┌──

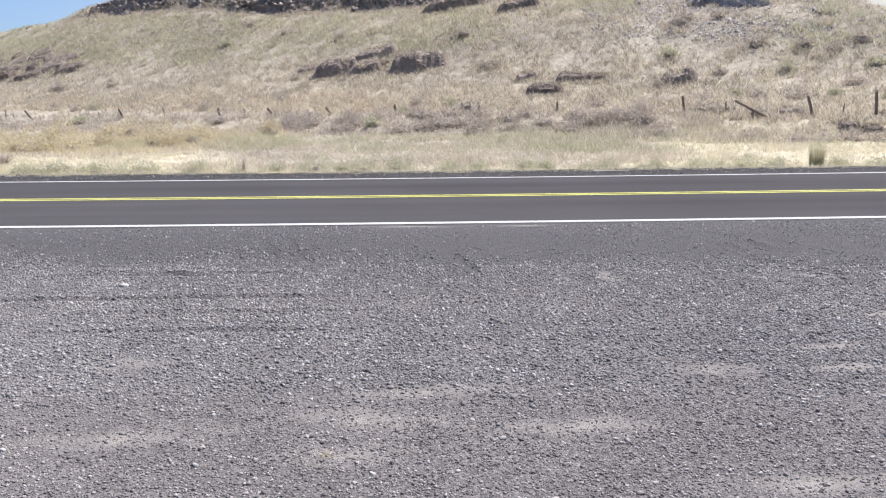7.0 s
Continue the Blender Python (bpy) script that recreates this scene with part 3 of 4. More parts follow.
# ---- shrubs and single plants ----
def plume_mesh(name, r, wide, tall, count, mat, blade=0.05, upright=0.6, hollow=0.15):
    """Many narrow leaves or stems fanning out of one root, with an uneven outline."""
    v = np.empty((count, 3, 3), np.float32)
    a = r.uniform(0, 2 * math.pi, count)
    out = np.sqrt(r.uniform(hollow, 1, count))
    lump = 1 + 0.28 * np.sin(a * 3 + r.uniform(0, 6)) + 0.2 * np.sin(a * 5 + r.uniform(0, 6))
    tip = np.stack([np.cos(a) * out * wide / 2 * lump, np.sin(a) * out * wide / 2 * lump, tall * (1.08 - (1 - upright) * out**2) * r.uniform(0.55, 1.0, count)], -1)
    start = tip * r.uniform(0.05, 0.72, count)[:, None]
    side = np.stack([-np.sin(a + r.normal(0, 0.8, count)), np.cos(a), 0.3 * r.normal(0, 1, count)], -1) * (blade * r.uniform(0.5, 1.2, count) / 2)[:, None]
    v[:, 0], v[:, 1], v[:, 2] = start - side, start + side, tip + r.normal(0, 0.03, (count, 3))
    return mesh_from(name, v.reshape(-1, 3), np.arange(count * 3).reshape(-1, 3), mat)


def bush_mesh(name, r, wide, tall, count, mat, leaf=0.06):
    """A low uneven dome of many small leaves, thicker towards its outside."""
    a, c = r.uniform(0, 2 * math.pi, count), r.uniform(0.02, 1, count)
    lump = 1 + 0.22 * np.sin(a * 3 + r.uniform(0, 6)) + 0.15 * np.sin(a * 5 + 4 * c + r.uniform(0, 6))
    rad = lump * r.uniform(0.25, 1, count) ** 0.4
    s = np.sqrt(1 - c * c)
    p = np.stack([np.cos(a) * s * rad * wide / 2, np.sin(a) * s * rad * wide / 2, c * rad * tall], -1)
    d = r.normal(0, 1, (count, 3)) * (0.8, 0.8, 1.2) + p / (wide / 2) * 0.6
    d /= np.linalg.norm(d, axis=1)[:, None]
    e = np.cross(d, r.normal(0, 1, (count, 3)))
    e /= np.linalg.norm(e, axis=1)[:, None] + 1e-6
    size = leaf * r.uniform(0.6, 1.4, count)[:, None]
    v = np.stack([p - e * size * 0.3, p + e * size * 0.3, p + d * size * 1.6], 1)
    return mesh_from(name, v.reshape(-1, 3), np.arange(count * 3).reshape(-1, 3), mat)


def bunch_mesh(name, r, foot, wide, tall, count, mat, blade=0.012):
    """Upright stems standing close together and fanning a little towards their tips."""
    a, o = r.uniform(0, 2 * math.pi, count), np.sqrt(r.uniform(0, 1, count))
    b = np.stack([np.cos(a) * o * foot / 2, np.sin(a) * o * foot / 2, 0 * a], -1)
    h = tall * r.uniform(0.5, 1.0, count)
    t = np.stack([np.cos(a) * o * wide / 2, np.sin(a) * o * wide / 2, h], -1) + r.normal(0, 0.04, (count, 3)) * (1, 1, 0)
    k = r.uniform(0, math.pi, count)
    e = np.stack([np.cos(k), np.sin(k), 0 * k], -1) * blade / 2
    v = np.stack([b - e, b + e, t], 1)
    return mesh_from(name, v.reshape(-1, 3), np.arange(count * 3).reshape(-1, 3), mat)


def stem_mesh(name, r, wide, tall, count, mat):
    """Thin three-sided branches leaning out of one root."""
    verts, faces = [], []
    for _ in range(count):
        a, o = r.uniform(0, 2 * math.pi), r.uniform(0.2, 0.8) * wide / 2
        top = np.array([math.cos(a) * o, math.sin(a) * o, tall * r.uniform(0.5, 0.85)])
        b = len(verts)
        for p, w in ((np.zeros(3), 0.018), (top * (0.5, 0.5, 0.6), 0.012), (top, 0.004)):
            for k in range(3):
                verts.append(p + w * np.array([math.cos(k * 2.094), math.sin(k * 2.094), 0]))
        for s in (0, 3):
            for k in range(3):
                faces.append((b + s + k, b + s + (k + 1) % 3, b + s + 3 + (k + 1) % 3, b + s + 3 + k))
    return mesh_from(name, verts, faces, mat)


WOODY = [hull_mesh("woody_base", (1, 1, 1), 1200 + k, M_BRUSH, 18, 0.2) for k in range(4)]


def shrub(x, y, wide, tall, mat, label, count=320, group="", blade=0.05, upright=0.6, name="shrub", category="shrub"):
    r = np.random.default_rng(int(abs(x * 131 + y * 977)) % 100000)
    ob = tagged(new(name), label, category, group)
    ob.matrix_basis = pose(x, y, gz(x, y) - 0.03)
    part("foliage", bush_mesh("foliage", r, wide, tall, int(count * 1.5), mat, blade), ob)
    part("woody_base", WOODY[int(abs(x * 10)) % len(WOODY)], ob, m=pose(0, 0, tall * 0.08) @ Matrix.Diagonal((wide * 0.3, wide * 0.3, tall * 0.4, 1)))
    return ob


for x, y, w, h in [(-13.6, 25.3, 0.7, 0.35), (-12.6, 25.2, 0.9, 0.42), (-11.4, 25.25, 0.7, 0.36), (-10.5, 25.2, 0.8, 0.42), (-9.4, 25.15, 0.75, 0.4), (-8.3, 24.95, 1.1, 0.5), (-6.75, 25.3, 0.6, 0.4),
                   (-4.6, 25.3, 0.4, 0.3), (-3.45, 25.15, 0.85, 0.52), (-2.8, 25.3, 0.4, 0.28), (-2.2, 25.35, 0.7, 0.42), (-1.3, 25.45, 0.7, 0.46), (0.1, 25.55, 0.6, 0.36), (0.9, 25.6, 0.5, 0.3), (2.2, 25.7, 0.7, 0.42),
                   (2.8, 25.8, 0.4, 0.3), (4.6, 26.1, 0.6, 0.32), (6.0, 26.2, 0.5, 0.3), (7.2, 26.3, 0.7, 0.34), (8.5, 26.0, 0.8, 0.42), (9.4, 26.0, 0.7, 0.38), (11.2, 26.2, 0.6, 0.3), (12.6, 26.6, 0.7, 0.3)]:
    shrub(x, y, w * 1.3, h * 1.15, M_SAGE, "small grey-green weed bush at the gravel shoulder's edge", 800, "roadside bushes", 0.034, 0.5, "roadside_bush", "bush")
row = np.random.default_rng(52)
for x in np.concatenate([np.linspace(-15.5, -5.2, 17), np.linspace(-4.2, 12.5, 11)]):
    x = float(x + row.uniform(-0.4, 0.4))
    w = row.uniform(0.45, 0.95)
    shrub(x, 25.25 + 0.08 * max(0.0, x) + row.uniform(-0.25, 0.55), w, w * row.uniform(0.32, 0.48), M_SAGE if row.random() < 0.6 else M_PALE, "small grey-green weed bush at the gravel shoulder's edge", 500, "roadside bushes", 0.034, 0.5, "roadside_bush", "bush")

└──
┌──

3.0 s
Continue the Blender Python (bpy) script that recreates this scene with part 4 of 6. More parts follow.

└──
┌──

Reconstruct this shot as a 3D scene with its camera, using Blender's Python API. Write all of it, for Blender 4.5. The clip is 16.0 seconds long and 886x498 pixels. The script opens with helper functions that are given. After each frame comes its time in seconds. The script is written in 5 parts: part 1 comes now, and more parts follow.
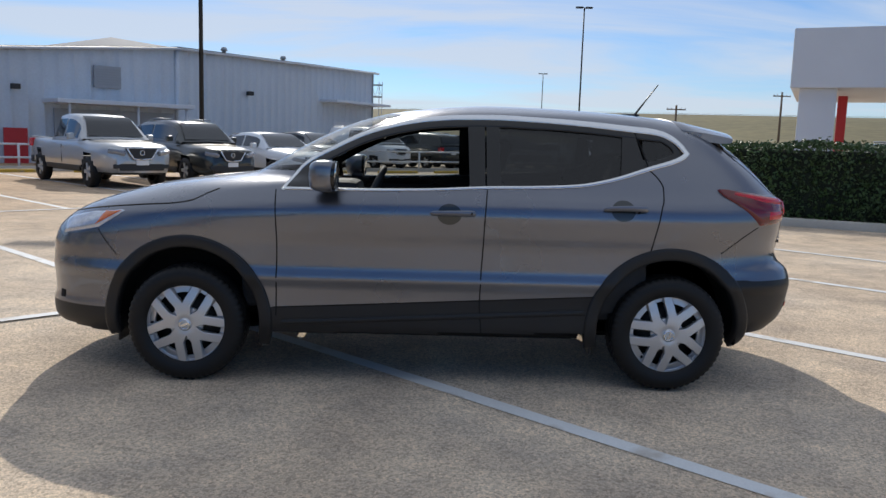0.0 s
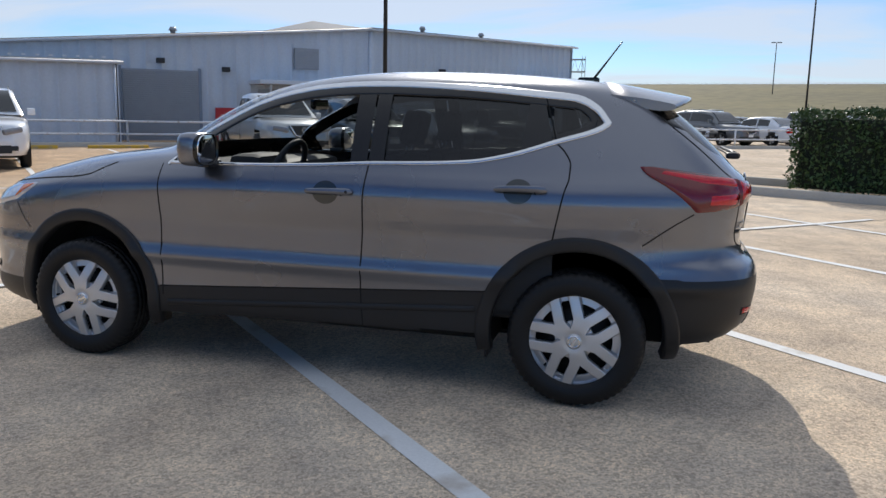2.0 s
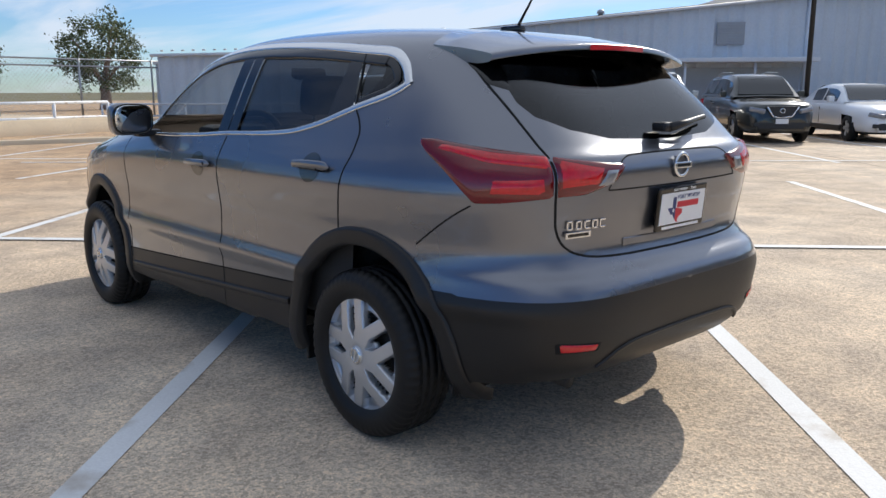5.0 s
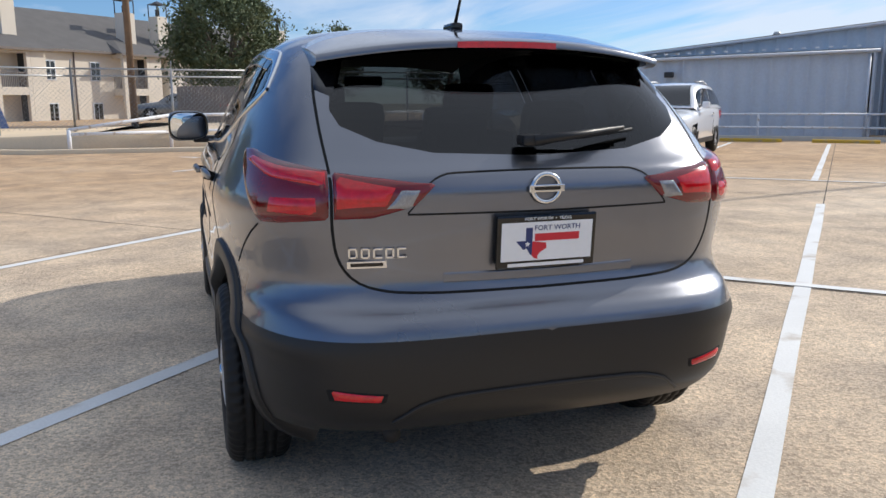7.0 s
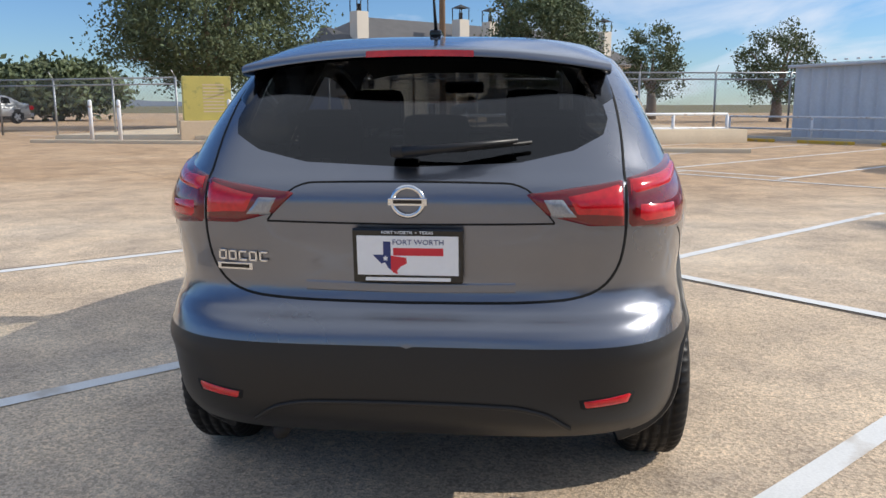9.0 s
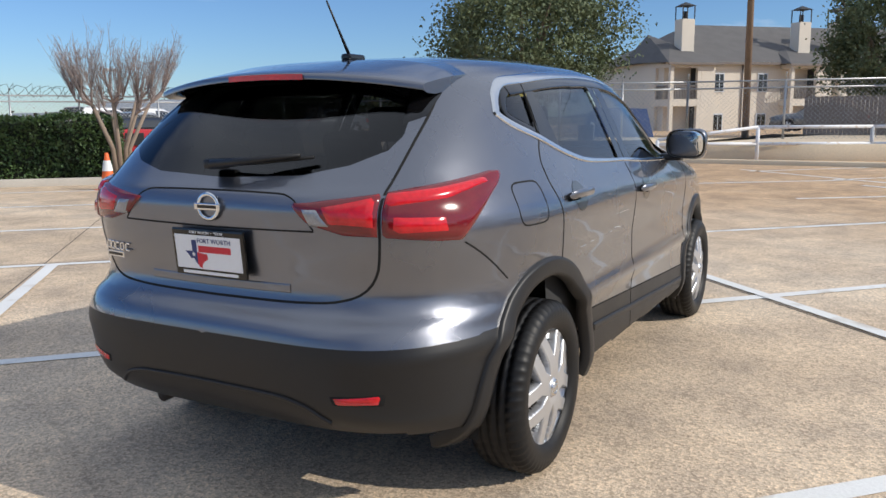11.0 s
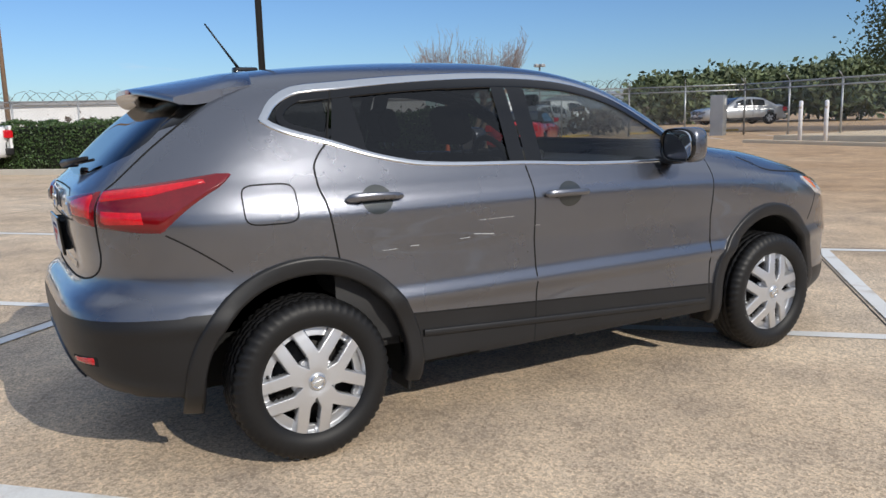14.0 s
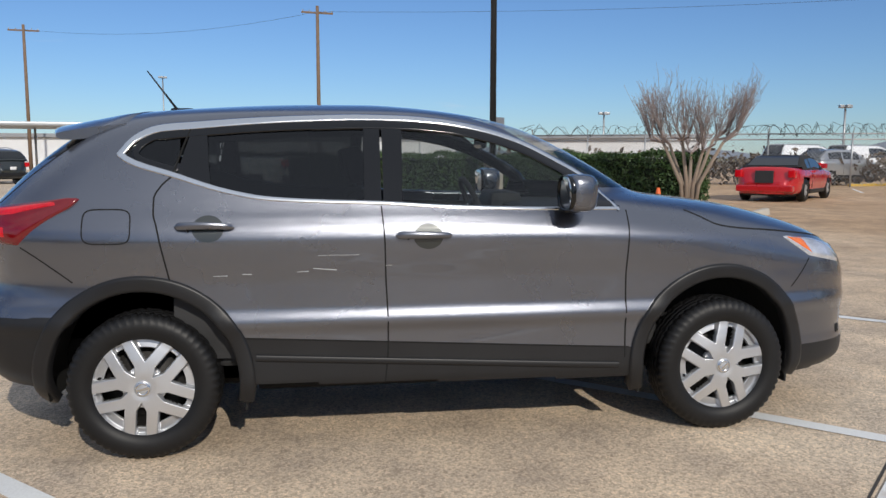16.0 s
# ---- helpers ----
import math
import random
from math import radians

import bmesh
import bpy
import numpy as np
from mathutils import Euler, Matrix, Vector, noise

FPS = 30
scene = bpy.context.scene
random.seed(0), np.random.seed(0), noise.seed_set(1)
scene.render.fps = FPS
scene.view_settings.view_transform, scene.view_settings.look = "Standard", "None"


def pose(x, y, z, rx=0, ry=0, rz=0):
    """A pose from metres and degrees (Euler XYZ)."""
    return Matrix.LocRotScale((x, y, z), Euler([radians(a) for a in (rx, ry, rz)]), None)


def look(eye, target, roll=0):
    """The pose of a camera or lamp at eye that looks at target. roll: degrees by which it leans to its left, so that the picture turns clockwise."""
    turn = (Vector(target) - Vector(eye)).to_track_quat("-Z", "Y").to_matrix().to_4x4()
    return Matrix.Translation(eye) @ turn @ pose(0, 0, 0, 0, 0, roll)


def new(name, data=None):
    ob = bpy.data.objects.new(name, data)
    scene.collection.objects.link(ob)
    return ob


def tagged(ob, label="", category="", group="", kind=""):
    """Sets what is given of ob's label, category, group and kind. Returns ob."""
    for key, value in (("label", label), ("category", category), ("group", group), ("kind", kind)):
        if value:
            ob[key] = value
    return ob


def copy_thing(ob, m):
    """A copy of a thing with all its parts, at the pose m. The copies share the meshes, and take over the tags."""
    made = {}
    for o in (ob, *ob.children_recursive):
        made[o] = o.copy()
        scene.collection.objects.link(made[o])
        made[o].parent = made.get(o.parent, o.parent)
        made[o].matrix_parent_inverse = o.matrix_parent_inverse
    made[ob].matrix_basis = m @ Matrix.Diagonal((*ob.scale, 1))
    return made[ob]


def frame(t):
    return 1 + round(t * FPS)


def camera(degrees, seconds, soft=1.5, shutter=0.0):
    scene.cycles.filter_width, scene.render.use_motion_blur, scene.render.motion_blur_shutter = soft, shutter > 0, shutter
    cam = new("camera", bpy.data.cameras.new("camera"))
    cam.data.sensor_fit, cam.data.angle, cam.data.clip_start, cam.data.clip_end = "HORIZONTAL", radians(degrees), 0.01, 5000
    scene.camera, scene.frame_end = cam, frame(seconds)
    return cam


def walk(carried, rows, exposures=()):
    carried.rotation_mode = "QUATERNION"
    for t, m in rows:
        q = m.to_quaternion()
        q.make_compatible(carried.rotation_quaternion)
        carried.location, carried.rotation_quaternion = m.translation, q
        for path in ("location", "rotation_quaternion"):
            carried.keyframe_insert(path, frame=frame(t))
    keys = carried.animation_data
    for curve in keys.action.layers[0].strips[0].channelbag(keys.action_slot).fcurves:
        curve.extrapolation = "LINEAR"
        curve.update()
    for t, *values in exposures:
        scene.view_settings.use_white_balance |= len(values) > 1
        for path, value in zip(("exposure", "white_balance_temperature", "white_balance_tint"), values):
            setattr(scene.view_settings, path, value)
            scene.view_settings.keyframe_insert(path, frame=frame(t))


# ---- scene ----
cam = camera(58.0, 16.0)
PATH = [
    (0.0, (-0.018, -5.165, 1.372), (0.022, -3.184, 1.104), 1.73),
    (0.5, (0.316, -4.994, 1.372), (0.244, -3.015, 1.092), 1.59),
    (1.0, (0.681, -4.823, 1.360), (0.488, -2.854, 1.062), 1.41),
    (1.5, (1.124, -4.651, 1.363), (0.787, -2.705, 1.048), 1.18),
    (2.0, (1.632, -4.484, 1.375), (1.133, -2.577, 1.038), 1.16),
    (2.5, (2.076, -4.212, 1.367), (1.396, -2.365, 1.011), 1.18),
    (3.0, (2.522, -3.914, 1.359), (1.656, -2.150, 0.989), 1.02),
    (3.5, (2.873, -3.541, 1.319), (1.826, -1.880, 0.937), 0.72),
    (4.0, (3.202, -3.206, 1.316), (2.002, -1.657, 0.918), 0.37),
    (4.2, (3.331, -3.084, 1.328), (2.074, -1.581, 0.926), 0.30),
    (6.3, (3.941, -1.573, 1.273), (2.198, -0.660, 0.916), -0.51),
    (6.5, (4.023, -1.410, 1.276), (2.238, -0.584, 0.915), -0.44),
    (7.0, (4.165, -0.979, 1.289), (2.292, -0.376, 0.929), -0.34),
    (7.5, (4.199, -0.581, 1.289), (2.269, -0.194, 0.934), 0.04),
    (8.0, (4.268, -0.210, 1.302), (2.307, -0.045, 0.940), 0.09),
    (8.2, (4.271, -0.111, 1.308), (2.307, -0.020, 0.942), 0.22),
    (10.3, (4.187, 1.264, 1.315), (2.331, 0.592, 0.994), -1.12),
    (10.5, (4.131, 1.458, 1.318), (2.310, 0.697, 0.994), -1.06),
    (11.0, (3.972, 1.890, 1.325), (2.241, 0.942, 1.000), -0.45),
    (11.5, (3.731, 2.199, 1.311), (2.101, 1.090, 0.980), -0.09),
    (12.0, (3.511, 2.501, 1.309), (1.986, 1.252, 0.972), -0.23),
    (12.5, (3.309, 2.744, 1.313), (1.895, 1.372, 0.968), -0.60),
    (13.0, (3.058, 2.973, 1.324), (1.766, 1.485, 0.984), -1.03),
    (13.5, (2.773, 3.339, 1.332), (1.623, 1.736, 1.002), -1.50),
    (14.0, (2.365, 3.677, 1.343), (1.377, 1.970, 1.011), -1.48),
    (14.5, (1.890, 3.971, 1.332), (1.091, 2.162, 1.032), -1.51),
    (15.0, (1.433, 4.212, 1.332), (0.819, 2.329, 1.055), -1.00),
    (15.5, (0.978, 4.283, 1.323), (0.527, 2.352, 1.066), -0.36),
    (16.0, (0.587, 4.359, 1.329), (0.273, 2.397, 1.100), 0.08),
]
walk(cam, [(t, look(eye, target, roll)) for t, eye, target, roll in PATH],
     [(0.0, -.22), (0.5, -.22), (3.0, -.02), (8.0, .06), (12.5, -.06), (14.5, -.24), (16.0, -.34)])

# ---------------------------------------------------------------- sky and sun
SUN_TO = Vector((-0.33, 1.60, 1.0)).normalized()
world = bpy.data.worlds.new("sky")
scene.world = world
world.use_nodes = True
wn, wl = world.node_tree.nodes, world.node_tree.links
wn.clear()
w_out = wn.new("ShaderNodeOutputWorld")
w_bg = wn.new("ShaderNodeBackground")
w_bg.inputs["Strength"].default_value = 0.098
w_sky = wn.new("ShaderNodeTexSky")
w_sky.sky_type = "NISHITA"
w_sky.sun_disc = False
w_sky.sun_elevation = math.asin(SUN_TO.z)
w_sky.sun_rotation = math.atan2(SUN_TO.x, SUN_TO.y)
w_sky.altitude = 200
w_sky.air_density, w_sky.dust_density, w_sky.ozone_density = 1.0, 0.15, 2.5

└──

GIVEN TASK.
Report only how many lines in the listing contain the string "None".

RESULT BELOW.
8